== Exercise goal ==
Word for word, quote all of the material, omitting the pictures.

== Dataset excerpt ==
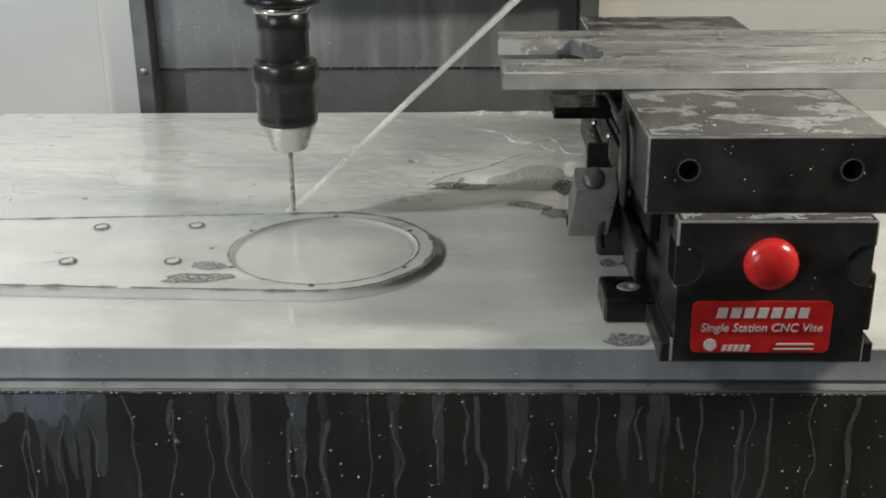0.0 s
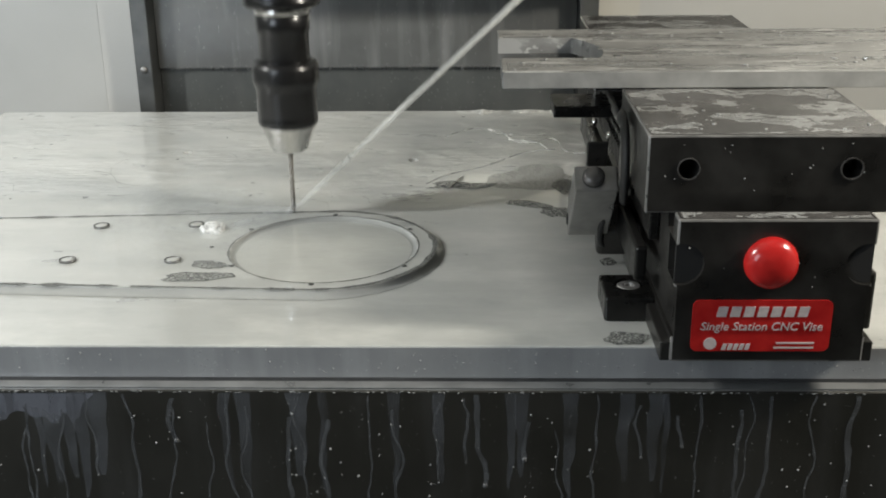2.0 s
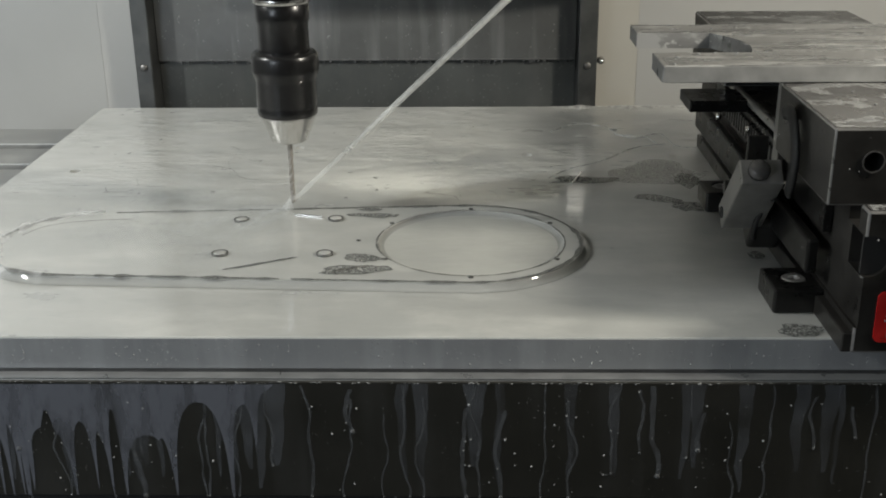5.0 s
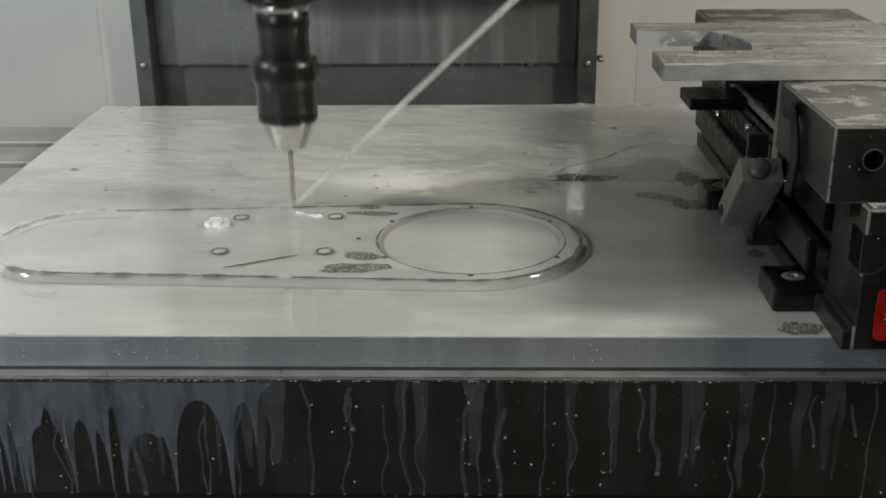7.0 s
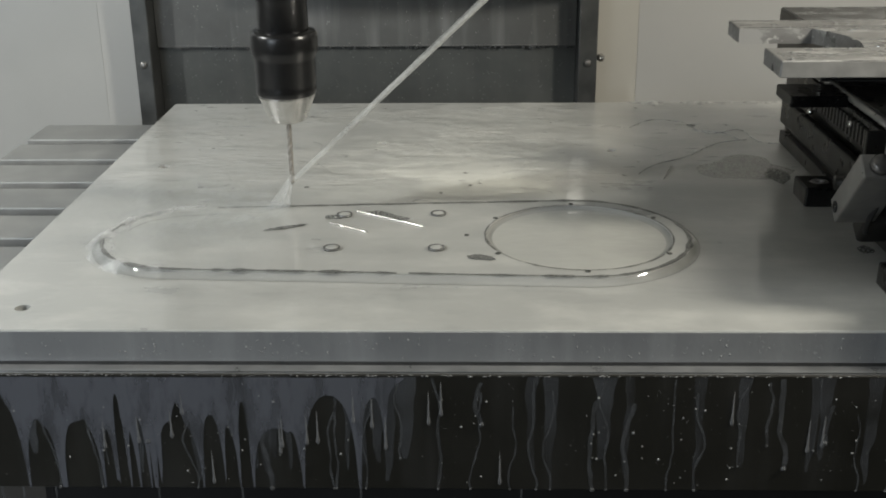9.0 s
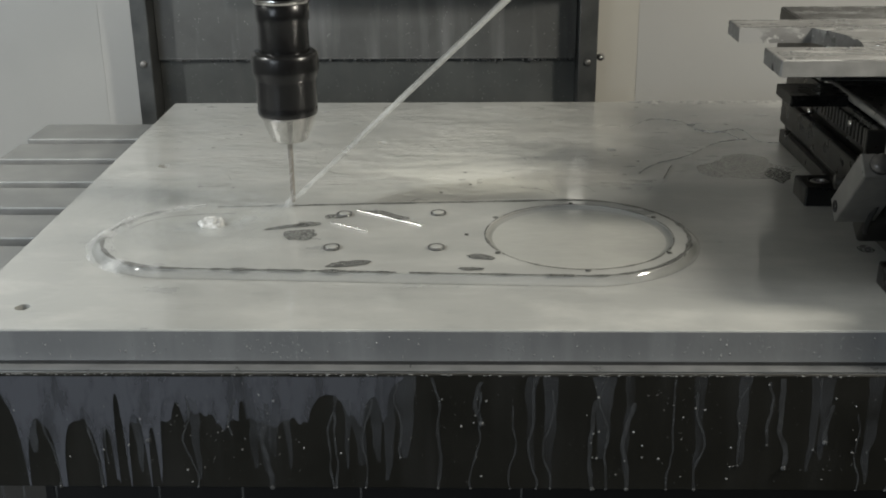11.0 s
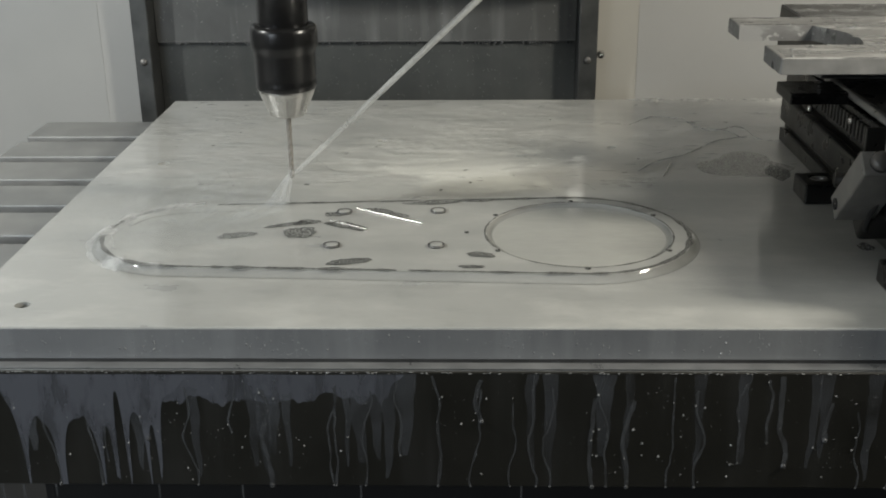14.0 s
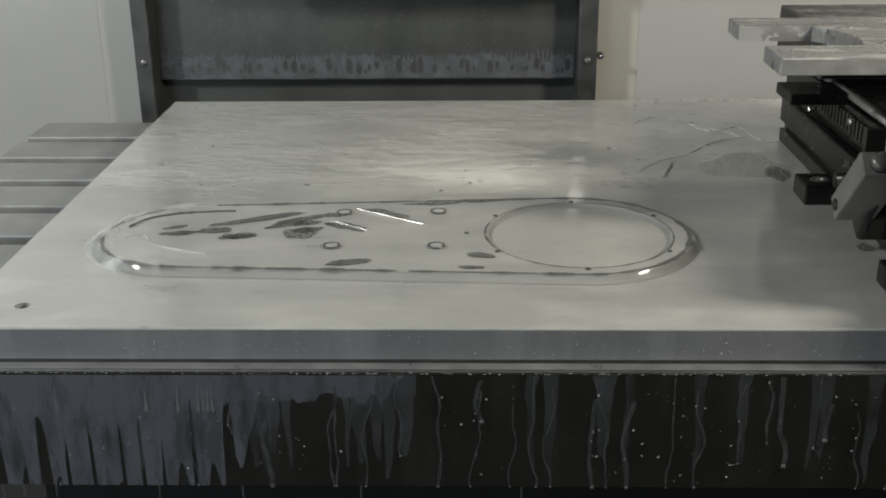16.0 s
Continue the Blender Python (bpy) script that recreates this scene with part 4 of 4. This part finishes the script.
def lathe_between(a, b, r0, r1, k=10, n=10):
    bm = bmesh.new()
    d = b - a
    u = d.orthogonal().normalized()
    w = d.cross(u).normalized()
    rows = []
    for i in range(n + 1):
        f = i / n
        r = r0 + (r1 - r0) * f
        rows.append([bm.verts.new(a + d * f + u * (r * math.cos(2 * math.pi * j / k)) + w * (r * math.sin(2 * math.pi * j / k))) for j in range(k)])
    for p, q in zip(rows, rows[1:]):
        for j in range(k):
            bm.faces.new((p[j], p[(j + 1) % k], q[(j + 1) % k], q[j]))
    return bm


cabin()
lower_plate, middle_plate = way_cover()
upper_plate = upper_cover()
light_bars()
riders = machine_table() + fixture_plate() + flat_part() + cap_screws() + work_blank() + vise() + toe_clamps()
riders += patches() + chips() + marks() + beads() + runs()
chuck, head_casting = tool()
stream = jet()
spray, tail_wave, foam, spread, swash = flow()
curtains()
drips()
riders.append(tail_wave)


def motions():
    for ob in riders:
        ride(ob)
    for act, *what in MOVES:
        act(*what)
    for ob in (chuck, head_casting, stream, spray, upper_plate):
        plunge(ob)
    base = middle_plate.matrix_basis.copy()
    walk(middle_plate, [(t, Matrix.Translation((0, 0, h)) @ base) for t, h in
                        ((0.0, 0), (14.9, 0), (15.1, .02), (15.4, .075), (15.6, .100), (15.8, .1095), (16.0, .1100))])
    # the wash wavers under the jet and drains once the tool is lifted
    rows = [(k * .5, 0.0) for k in range(30)] + [(14.8, 0.0), (15.2, -.004), (15.5, -.013), (16.0, -.013)]
    pivot = Matrix.Translation((*TOOL, 0))
    walk(spread, [(t, Matrix.Translation((0, 0, h)) @ pivot @ pose(0, 0, 0, 0, 0, 5 * math.sin(t * 5.3)) @ pivot.inverted()) for t, h in rows])
    # the swash runs over the part at each rapid move
    lift = [(0.0, -.02), (2.35, -.02), (2.6, 0), (2.9, -.001), (3.3, -.008), (3.6, -.02), (8.2, -.02), (8.4, 0), (8.7, -.001), (9.0, -.008), (9.3, -.02), (16.0, -.02)]
    ride(swash, lift)
    # the foam wells up while the drill is down and sinks again
    rows = [(0.0, 0.0)] + [(t, 1.0 if h < 12 else 0.0) for t, h in PECK[1:]]
    walk(foam, [(t, Matrix.Translation((.004 * math.sin(t * 9), .004 * math.cos(t * 7), -.016 + .016 * k))) for t, k in rows])


motions()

== Written solution ==
0.0 s
2.0 s
5.0 s
7.0 s
9.0 s
11.0 s
14.0 s
16.0 s
Continue the Blender Python (bpy) script that recreates this scene with part 4 of 4. This part finishes the script.
def lathe_between(a, b, r0, r1, k=10, n=10):
    bm = bmesh.new()
    d = b - a
    u = d.orthogonal().normalized()
    w = d.cross(u).normalized()
    rows = []
    for i in range(n + 1):
        f = i / n
        r = r0 + (r1 - r0) * f
        rows.append([bm.verts.new(a + d * f + u * (r * math.cos(2 * math.pi * j / k)) + w * (r * math.sin(2 * math.pi * j / k))) for j in range(k)])
    for p, q in zip(rows, rows[1:]):
        for j in range(k):
            bm.faces.new((p[j], p[(j + 1) % k], q[(j + 1) % k], q[j]))
    return bm


cabin()
lower_plate, middle_plate = way_cover()
upper_plate = upper_cover()
light_bars()
riders = machine_table() + fixture_plate() + flat_part() + cap_screws() + work_blank() + vise() + toe_clamps()
riders += patches() + chips() + marks() + beads() + runs()
chuck, head_casting = tool()
stream = jet()
spray, tail_wave, foam, spread, swash = flow()
curtains()
drips()
riders.append(tail_wave)


def motions():
    for ob in riders:
        ride(ob)
    for act, *what in MOVES:
        act(*what)
    for ob in (chuck, head_casting, stream, spray, upper_plate):
        plunge(ob)
    base = middle_plate.matrix_basis.copy()
    walk(middle_plate, [(t, Matrix.Translation((0, 0, h)) @ base) for t, h in
                        ((0.0, 0), (14.9, 0), (15.1, .02), (15.4, .075), (15.6, .100), (15.8, .1095), (16.0, .1100))])
    # the wash wavers under the jet and drains once the tool is lifted
    rows = [(k * .5, 0.0) for k in range(30)] + [(14.8, 0.0), (15.2, -.004), (15.5, -.013), (16.0, -.013)]
    pivot = Matrix.Translation((*TOOL, 0))
    walk(spread, [(t, Matrix.Translation((0, 0, h)) @ pivot @ pose(0, 0, 0, 0, 0, 5 * math.sin(t * 5.3)) @ pivot.inverted()) for t, h in rows])
    # the swash runs over the part at each rapid move
    lift = [(0.0, -.02), (2.35, -.02), (2.6, 0), (2.9, -.001), (3.3, -.008), (3.6, -.02), (8.2, -.02), (8.4, 0), (8.7, -.001), (9.0, -.008), (9.3, -.02), (16.0, -.02)]
    ride(swash, lift)
    # the foam wells up while the drill is down and sinks again
    rows = [(0.0, 0.0)] + [(t, 1.0 if h < 12 else 0.0) for t, h in PECK[1:]]
    walk(foam, [(t, Matrix.Translation((.004 * math.sin(t * 9), .004 * math.cos(t * 7), -.016 + .016 * k))) for t, k in rows])


motions()